News

The DNC Asked All Its Staffers To Resign

by Noor Al-Sibai
Pete Marovich/Getty Images News/Getty Images

Amidst internal conflict and a push for party reorganization, reports that the DNC asked all staffers to submit their resignations by next month have emerged. According to sources interviewed by NBC News, staffers were asked to submit letters of resignation dated April 15 following the election of former Labor Secretary Tom Perez as chairman of the Democratic National Committee in late February.

These requests for resignation came after DNC layoffs following the 2016 presidential election, and reports prior to Perez's election said that staffers expected the move prior to the chairman race. Bustle has reached out to the DNC for comment regarding the reports of resignation requests.

According to NBC News (who initially broke the story), widespread turnover is common when parties elect new chairmen, but this blanket request for resignations is intended to assist Perez in rebuilding the party from scratch following the shocking defeat of Hillary Clinton last November. He hired a committee to aid his transition, and that committee is now reportedly interviewing new staff for the positions that will soon be vacated.

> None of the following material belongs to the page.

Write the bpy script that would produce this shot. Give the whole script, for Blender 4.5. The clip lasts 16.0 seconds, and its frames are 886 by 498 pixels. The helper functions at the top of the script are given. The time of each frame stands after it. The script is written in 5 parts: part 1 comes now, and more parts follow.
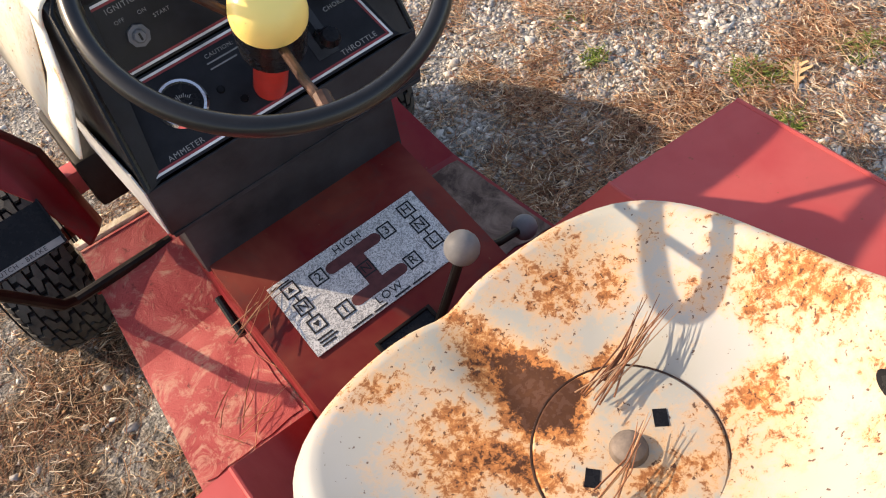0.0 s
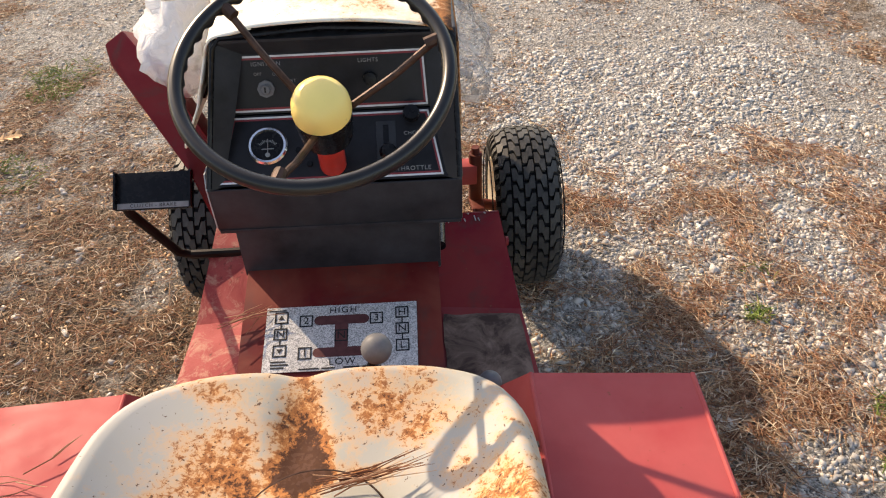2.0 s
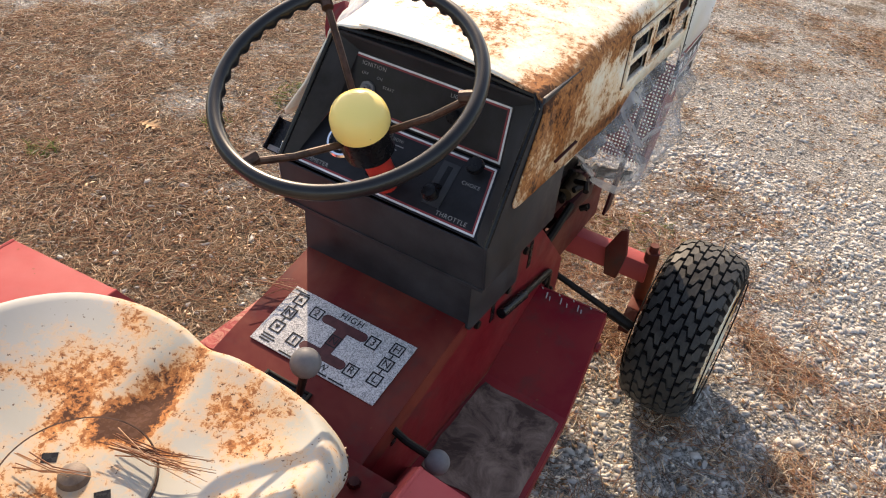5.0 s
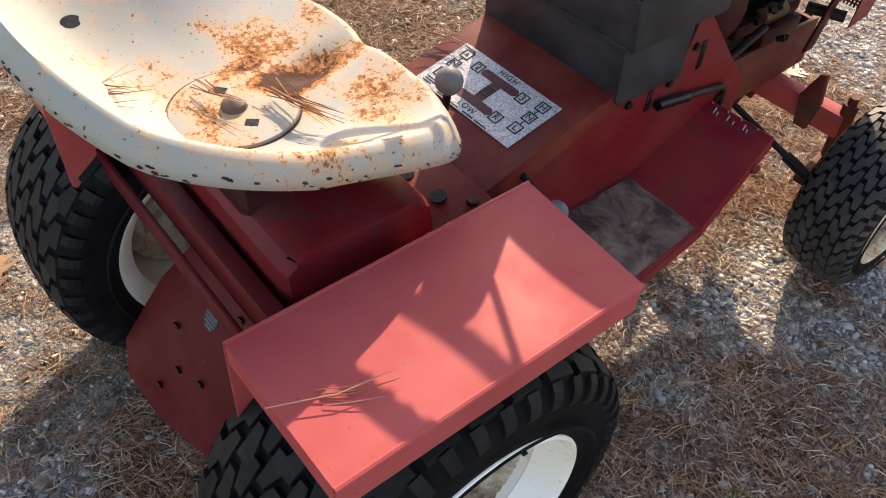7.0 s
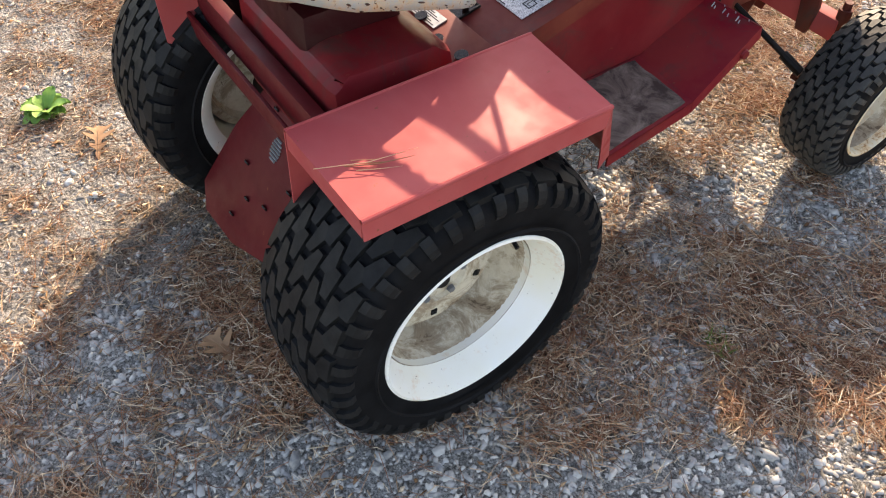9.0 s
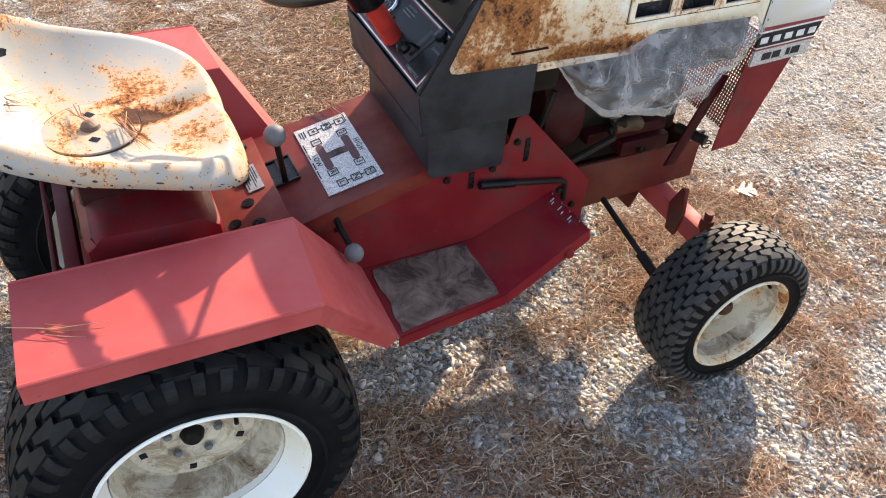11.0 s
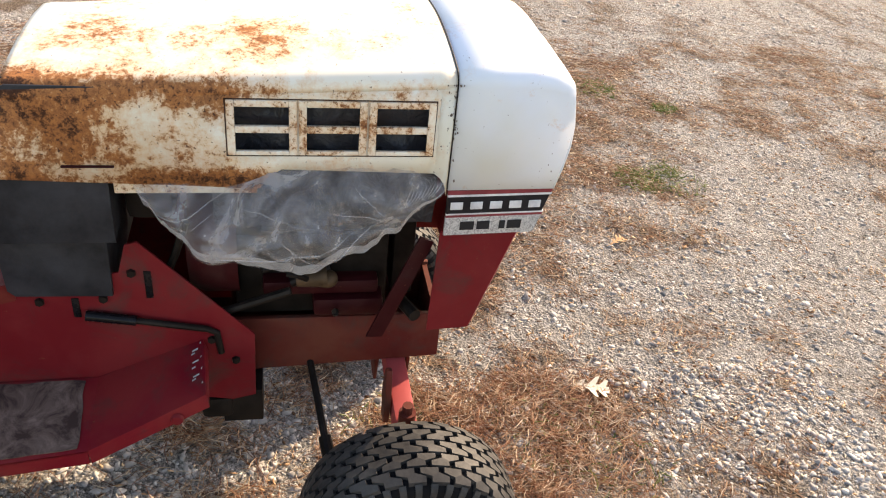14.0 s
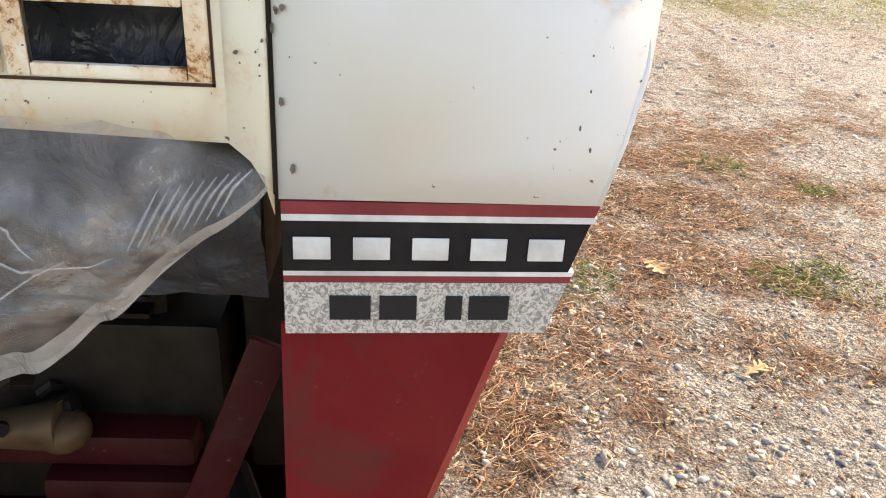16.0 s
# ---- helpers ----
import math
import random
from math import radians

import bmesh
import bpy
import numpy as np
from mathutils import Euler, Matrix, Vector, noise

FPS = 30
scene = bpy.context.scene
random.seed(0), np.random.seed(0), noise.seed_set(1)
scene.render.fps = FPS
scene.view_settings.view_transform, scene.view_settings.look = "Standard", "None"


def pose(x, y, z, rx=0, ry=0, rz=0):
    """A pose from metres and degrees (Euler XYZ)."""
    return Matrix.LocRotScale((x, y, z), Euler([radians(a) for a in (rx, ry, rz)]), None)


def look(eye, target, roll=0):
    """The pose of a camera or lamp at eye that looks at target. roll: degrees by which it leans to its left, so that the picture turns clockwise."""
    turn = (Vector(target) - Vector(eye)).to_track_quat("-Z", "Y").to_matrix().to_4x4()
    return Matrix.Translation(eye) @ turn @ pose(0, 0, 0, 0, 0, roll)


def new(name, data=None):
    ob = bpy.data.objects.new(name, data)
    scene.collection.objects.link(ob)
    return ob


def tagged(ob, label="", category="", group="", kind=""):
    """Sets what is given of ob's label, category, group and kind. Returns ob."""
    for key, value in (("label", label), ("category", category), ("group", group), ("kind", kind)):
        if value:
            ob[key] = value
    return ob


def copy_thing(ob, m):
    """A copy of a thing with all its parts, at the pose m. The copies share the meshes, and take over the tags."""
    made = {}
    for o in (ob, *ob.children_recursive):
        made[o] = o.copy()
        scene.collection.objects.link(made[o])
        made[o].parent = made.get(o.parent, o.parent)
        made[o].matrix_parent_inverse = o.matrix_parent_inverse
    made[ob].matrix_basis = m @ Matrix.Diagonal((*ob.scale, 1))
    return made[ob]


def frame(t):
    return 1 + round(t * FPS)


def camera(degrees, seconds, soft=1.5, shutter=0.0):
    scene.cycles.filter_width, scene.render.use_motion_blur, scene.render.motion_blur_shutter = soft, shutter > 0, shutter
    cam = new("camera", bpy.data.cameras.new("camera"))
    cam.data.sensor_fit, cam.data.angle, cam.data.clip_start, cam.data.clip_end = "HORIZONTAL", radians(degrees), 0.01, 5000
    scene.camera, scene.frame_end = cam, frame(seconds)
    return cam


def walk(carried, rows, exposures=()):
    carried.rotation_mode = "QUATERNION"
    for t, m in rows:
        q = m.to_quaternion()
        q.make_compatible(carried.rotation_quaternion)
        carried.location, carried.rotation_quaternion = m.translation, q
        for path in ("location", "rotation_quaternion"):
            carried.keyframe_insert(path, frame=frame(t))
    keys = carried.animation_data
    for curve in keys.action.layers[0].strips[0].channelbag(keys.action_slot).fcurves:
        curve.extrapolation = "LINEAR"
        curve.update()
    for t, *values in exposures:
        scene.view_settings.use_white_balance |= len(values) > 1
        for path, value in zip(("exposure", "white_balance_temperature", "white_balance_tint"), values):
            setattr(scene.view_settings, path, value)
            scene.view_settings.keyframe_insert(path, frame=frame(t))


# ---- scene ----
cam = camera(56.8, 16.0, 1.1)
PATH = [
    (0, (-0.214, -0.22, 1.367), (0.369, 0.882, -0.196), -13.5),
    (0.5, (-0.153, -0.316, 1.381), (0.327, 0.938, -0.101), -10.2),
    (1, (-0.082, -0.389, 1.408), (0.263, 0.99, 0.0), -7.2),
    (1.5, (0.043, -0.449, 1.418), (0.24, 1.025, 0.08), -4.5),
    (2, (0.138, -0.476, 1.437), (0.173, 1.064, 0.161), -2.1),
    (2.5, (0.228, -0.45, 1.435), (0.099, 1.124, 0.208), -0.2),
    (3, (0.315, -0.405, 1.442), (0.025, 1.176, 0.252), 1.3),
    (3.2, (0.341, -0.393, 1.448), (-0.012, 1.18, 0.265), 1.7),
    (5.3, (0.559, -0.257, 1.436), (-0.253, 1.062, 0.17), 5.9),
    (5.5, (0.557, -0.235, 1.409), (-0.291, 1.045, 0.127), 6.0),
    (6, (0.561, -0.222, 1.36), (-0.367, 0.953, 0.035), 5.9),
    (6.5, (0.643, -0.279, 1.332), (-0.356, 0.781, -0.039), 5.1),
    (7, (0.793, -0.367, 1.317), (-0.259, 0.551, -0.116), 3.4),
    (7.5, (0.866, -0.459, 1.319), (-0.192, 0.373, -0.161), 1.9),
    (8, (0.907, -0.535, 1.299), (-0.143, 0.252, -0.211), 0.9),
    (8.2, (0.937, -0.556, 1.302), (-0.111, 0.223, -0.213), 0.9),
    (10.3, (1.272, -0.253, 1.479), (0.035, 0.48, 0.089), 3.1),
    (10.5, (1.27, -0.186, 1.481), (0.007, 0.534, 0.108), 3.5),
    (11, (1.298, -0.014, 1.502), (-0.037, 0.669, 0.178), 4.1),
    (11.5, (1.349, 0.133, 1.521), (-0.051, 0.769, 0.242), 4.8),
    (12, (1.468, 0.325, 1.523), (0.007, 0.913, 0.29), 5.3),
    (12.5, (1.555, 0.491, 1.55), (0.042, 1.032, 0.358), 5.8),
    (13, (1.533, 0.643, 1.532), (-0.02, 1.134, 0.372), 6.2),
    (13.5, (1.427, 0.823, 1.476), (-0.161, 1.26, 0.341), 6.4),
    (14, (1.31, 0.97, 1.438), (-0.306, 1.35, 0.322), 6.5),
    (14.5, (1.168, 1.101, 1.343), (-0.479, 1.415, 0.252), 6.1),
    (15, (0.988, 1.204, 1.233), (-0.698, 1.451, 0.185), 5.5),
    (15.5, (0.783, 1.267, 1.091), (-0.951, 1.442, 0.111), 4.5),
    (16, (0.611, 1.297, 0.961), (-1.179, 1.398, 0.073), 3.3),
]
walk(cam, [(t, look(eye, target, roll)) for t, eye, target, roll in PATH],
     [(0.0, 1.45, 7800, 17), (3.0, 1.40, 8300, 18), (6.5, 1.5, 7800, 18), (8.0, 1.95, 8300, 18), (10.5, 1.95, 7500, 17), (12.5, 1.77, 8000, 18), (15.0, 1.62, 8400, 19), (16.0, 1.95, 8600, 18)])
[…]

This latest news from within the party came after the hard-fought battle between Perez and Minnesota Rep. Keith Ellison for the DNC chairmanship -- a battle that many believed symbolized the warring progressive and centrist factions within the party that came to a head during the fight between Clinton and Sen. Bernie Sanders for the party's presidential nomination. Following his win, Perez made Ellison deputy chair of the party.

Despite progressive doubts that Perez would adequately distance the party from its' "establishment" roots after both his win and the presidential election, his move make Ellison deputy chair and now to completely re-staff the party appear to be a step in the right direction. Many further left than Perez and Clinton were critical of the party's initial response to Trump's win, and those fears haven't subsided in their subsequent responses to the president post-inauguration.

As the party works to develop successful legislative responses to a Republican-controlled House, Senate, and White House, having a party staffed with people close to their failed candidate would have been political suicide. In the most optimistic scenario, Perez and the party's decision to clear out their staff and fill their positions with fresh bodies could be a means of dramatically changing a party that appears to many to be slowly dying. We must now wait and see who fills the DNC's soon-to-be-vacated staff positions and whether or not their makeup will forebode success or failure in the 2018 midterms and the 2020 presidential election.